Very, very gradually. Clarkson is a subtly sultry actress who can imply eros with the tiniest flicker of an eyelid, but here she mostly seems to sit around waiting for direction. Juliette naps and sighs, sighs and naps, talks to hubby on the phone, languidly fends off intrusive Egyptian men on the street, and even appears to sleepwalk through the rites of tourism that are meant to awaken her to the promise of her animal self.

For all her discreet sneering at the local scene's "petroleum wives" — from whom she firmly distances herself — Juliette never transcends her role, somewhere between cut-rate Somerset Maugham and retro Merchant-Ivory, as the statutory Sad Blonde from the West; she "blends in" by graciously murmuring the word shukhran and announcing vague plans to run a piece in Vous magazine about the plight of Egyptian street children.

There's a wry, promising break in Nadda's otherwise clunky screenplay when, on a boat ride with Tareq, Juliette sardonically skewers the Western perception that Middle Eastern men "all have four wives." But this fleeting dig at Hollywood caricature soon drowns in assorted foreign-travel cliches: "We had lunch with Bedouins, it was great!" cries Juliette after being turned away from Gaza by reliably mean Israeli checkpoint guards. Whereupon she and Tareq resume making the rounds of camels, ruins and open-air markets while trading intense glances over tea and water pipes.

Nadda knows how to frame a picture-postcard shot, and her excruciatingly slow pacing is very likely meant to point up the difference between Juliette's workaholic life in America and the more leisurely rhythms of Tareq's day in his tea house, as well as ambiguities in their relationships to one another and their environment.

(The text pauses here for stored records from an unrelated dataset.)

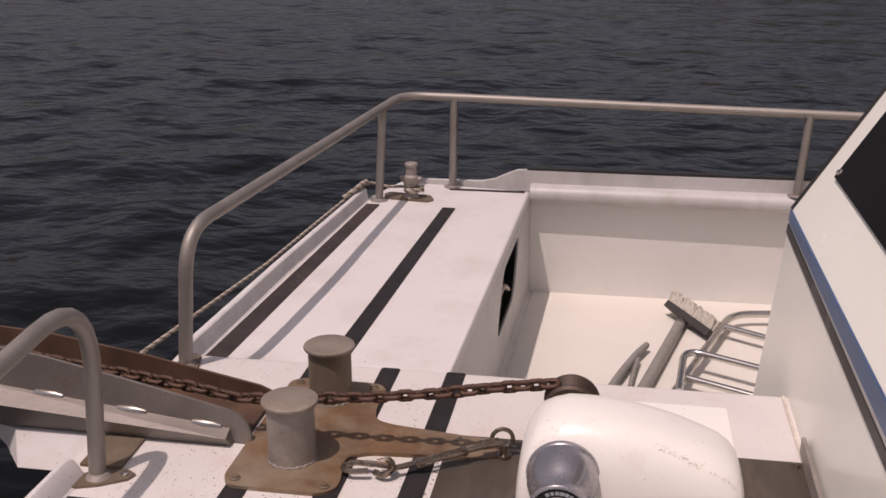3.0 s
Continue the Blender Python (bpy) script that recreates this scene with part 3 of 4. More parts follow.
# ---- foredeck fittings ----
def grip(a, b, w0, w1, z, label="black non-slip grip strip stuck on the deck", chip=0.0):
    """A strip from a to b with cut corners."""
    a, b = Vector(a), Vector(b)
    d = (b - a).normalized()
    s = Vector((d.y, -d.x))
    c = 0.004
    poly = [a - s * (w0 / 2 - c), a + s * (w0 / 2 - c), a + s * w0 / 2 + d * c, b + s * w1 / 2 - d * c, b + s * (w1 / 2 - c), b - s * (w1 / 2 - c), b - s * w1 / 2 - d * c, a - s * w0 / 2 + d * c]
    if chip:
        poly.insert(1, a - s * w0 * 0.1 + d * chip)
    return solid("grip_strip", prism([tuple(p) for p in poly][::-1], z - 0.001, z + 0.0018), "grip_worn" if label.startswith("worn") else "grip", label, "grip strip", "grip strips on the deck")


WORN = "worn black grip strip beside the toe rail"
for x in (-1.004, -0.841, -0.6955):
    grip((x, 0.016), (x + 0.002, 0.704), 0.043, 0.042, 0.0)
grip((-1.283, 0.73), (-1.213, 2.11), 0.054, 0.048, DECK, WORN)
grip((-0.998, 0.745), (-0.941, 2.106), 0.046, 0.046, DECK)
grip((-0.98, 2.352), (-0.70, 2.352), 0.022, 0.022, DECK, "narrow black grip strip by the far gunwale")


def draped_grip(a, b, width, label):
    """A strip laid over the step from the foredeck to the near deck."""
    bm = bmesh.new()
    rows = []
    for k in range(81):
        f = (k / 80) ** 2
        y = a[1] + (b[1] - a[1]) * f
        x = a[0] + (b[0] - a[0]) * f + (0.0012 * math.sin(40 * f) if label == WORN else 0)
        w = width / 2 - (0.004 if k in (0, 80) else 0)
        rows.append([bm.verts.new((x + s * w, y, near_z(x + s * w, y) + lift)) for s, lift in ((-1, -0.001), (-1, 0.0022), (0, 0.0022), (1, 0.0022), (1, -0.001))])
    for p, q in zip(rows, rows[1:]):
        for k in range(5):
            bm.faces.new((p[k], p[(k + 1) % 5], q[(k + 1) % 5], q[k]))
    bm.faces.new(rows[0]), bm.faces.new(rows[-1])
    solid("grip_strip", bm, "grip_worn" if label == WORN else "grip", label, "grip strip", "grip strips on the deck")


draped_grip((-0.994, -0.056), (-1.018, -1.2), 0.046, "black non-slip grip strip stuck on the deck")
draped_grip((-1.259, 0.100), (-1.232, -1.2), 0.046, WORN)

# bollards on their rusty plate
base = [(-1.018, 0.172), (-0.85, 0.172), (-0.829, 0.188), (-0.825, 0.215), (-0.838, 0.30), (-0.80, 0.325), (-0.60, 0.338), (-0.548, 0.35), (-0.548, 0.405), (-0.62, 0.415),
        (-0.78, 0.438), (-0.815, 0.452), (-0.826, 0.50), (-0.824, 0.585), (-0.838, 0.606), (-0.865, 0.612), (-1.010, 0.612), (-1.034, 0.595), (-1.036, 0.40), (-1.036, 0.20)]
solid("base_plate", prism(round_poly(base, 0.022), -0.001, 0.008), "rust", "rusty steel base plate bolted to the foredeck", "plate")
for x, y in ((-1.012, 0.195), (-0.848, 0.194), (-1.012, 0.590), (-0.850, 0.590)):
    b = lathe([(0.010, 0.0), (0.010, 0.002), (0.0065, 0.003), (0.006, 0.006), (0, 0.0065)], 10, Matrix.Translation((x, y, 0.008)))
    solid("bolt", b, "galv_brown", "rusty bolt head in the base plate", "bolt", "base plate bolts")


def bollard(at, metal, top, label):
    t = thing("bollard", at, label, "bollard", "bollards on the foredeck")
    to = Matrix.Translation(at)
    part("post", lathe([(0.0455, 0.0), (0.0445, 0.004), (0.0440, 0.010), (0.0438, 0.113), (0, 0.113)], 40, to), metal, t)
    part("cap", lathe([(0, 0.112), (0.046, 0.112), (0.0515, 0.113), (0.0525, 0.1155), (0.0515, 0.119), (0.049, 0.1205), (0.0, 0.1205)], 40, to), top, t, "flat round cap")
    part("weld", tube([Vector(at) + Vector(((0.0440 + 0.0006 * math.sin(23 * a)) * math.cos(a), (0.0440 + 0.0006 * math.sin(23 * a)) * math.sin(a), 0.001 + 0.0009 * math.sin(17 * a))) for a in [2 * math.pi * k / 90 for k in range(90)]], 0.0034, 6, closed=True),
         "galv", t, "pale weld bead")
    return t


bollard((-0.9335, 0.283, 0.008), "galv", "galv_tan", "grey galvanised bollard with a flat tan-stained cap")
bollard((-0.928, 0.530, 0.008), "galv_brown", "galv_tan", "brown-stained galvanised bollard with a flat cap")

# steel plates under the winch
for x0, x1, label in ((-0.660, -0.397, "dull brushed steel deck plate with brown stains"), (-0.360, 0.0, "dull brushed steel deck plate beside the cabin")):
    p = thing("deck_plate", ((x0 + x1) / 2, 0.2, 0), label, "plate", "steel plates under the winch")
    part("sheet", prism([(x0, -0.003), (x1, -0.003), (x1, 0.424), (x0, 0.424)], -0.001, 0.004, 0.0008, 1), "steel_plate", p)
    part("rust_edge", box(x0 + 0.001, x1 - 0.001, -0.0052, -0.0032, -0.001, 0.0036), "rust_dark", p, "thin rust along the plate's edge")
    for x, y in (((-0.022, 0.028), (-0.021, 0.408), (-0.045, 0.225)) if x0 > -0.5 else ((-0.64, 0.405),)):
        bolt((x, y, 0.004), p, 0.006, 0.005, material="shackle")
solid("white_pad", prism(round_rect(-0.345, -0.128, 0.428, 0.612, 0.008, 3), -0.001, 0.010, 0.002), "cover", "square white plate on the foredeck behind the winch", "plate")

# ---- anchor winch ----
winch = thing("anchor_winch", (-0.32, 0.25, 0.004), "white anchor winch with a chrome rope drum and chain wheel", "winch")


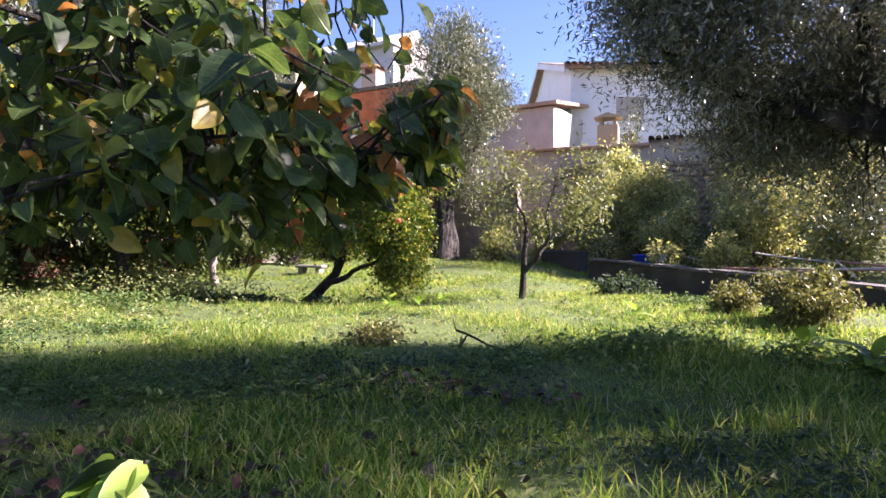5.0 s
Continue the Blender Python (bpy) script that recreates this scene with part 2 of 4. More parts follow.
def tube(points, radii, sides=8, lump=0.0, seed=0, ridges=0):
    """Verts and quad faces of a tapering tube along points."""
    pts = [Vector(p) for p in points]
    V, F = [], []
    side = Vector((1, 0.13, 0.05))
    for i, p in enumerate(pts):
        d = (pts[min(i + 1, len(pts) - 1)] - pts[max(i - 1, 0)]).normalized()
        side = (side - d * side.dot(d)).normalized()
        up = d.cross(side)
        for k in range(sides):
            a = 2 * math.pi * k / sides
            r = radii[i]
            if lump:
                r *= 1 + lump * noise.noise(Vector((math.cos(a) * 1.6, math.sin(a) * 1.6, i * 0.35 + seed * 9.1)))
            if ridges:
                r *= 1 + 0.07 * math.sin(a * ridges + 1.7 * noise.noise(Vector((i * 0.3, seed, 0.0))))
            V.append(p + side * (r * math.cos(a)) + up * (r * math.sin(a)))
    for i in range(len(pts) - 1):
        for k in range(sides):
            b, c = i * sides + k, i * sides + (k + 1) % sides
            F.append((b, c, c + sides, b + sides))
    n = len(V)
    V.append(pts[-1])
    for k in range(sides):
        F.append((n - sides + k, n - sides + (k + 1) % sides, n))
    return V, F


def joined(pieces):
    V, F = [], []
    for v, f in pieces:
        o = len(V)
        V.extend(v)
        F.extend(tuple(i + o for i in q) for q in f)
    return V, F


def box(x0, y0, z0, x1, y1, z1, bevel=0.0):
    b = bevel
    if not b:
        V = [(x, y, z) for z in (z0, z1) for x, y in ((x0, y0), (x1, y0), (x1, y1), (x0, y1))]
        F = [(3, 2, 1, 0), (4, 5, 6, 7), (0, 1, 5, 4), (1, 2, 6, 5), (2, 3, 7, 6), (3, 0, 4, 7)]
        return V, F
    bm = bmesh.new()
    bmesh.ops.create_cube(bm, size=1)
    for v in bm.verts:
        v.co = ((x0 + x1) / 2 + v.co.x * (x1 - x0), (y0 + y1) / 2 + v.co.y * (y1 - y0), (z0 + z1) / 2 + v.co.z * (z1 - z0))
    bmesh.ops.bevel(bm, geom=bm.edges[:], offset=b, segments=1, affect="EDGES")
    V = [tuple(v.co) for v in bm.verts]
    F = [tuple(v.index for v in f.verts) for f in bm.faces]
    bm.free()
    return V, F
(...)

But there's a difference between ambiguity and nebulousness. It's not just the lack of plotting, which can be admirable in a movie that tells its story through atmospheric scene-setting. There's just next to no meaningful progression in this brief encounter, emotional or erotic. Whenever sex rears its indelicate head, it's time for Juliette and Tareq to go for a walk.

Yes, to the pyramids. Which do look lovely in the moonlight. But there comes a point in Cairo Time when one is overcome by longing for a coital intervention, already.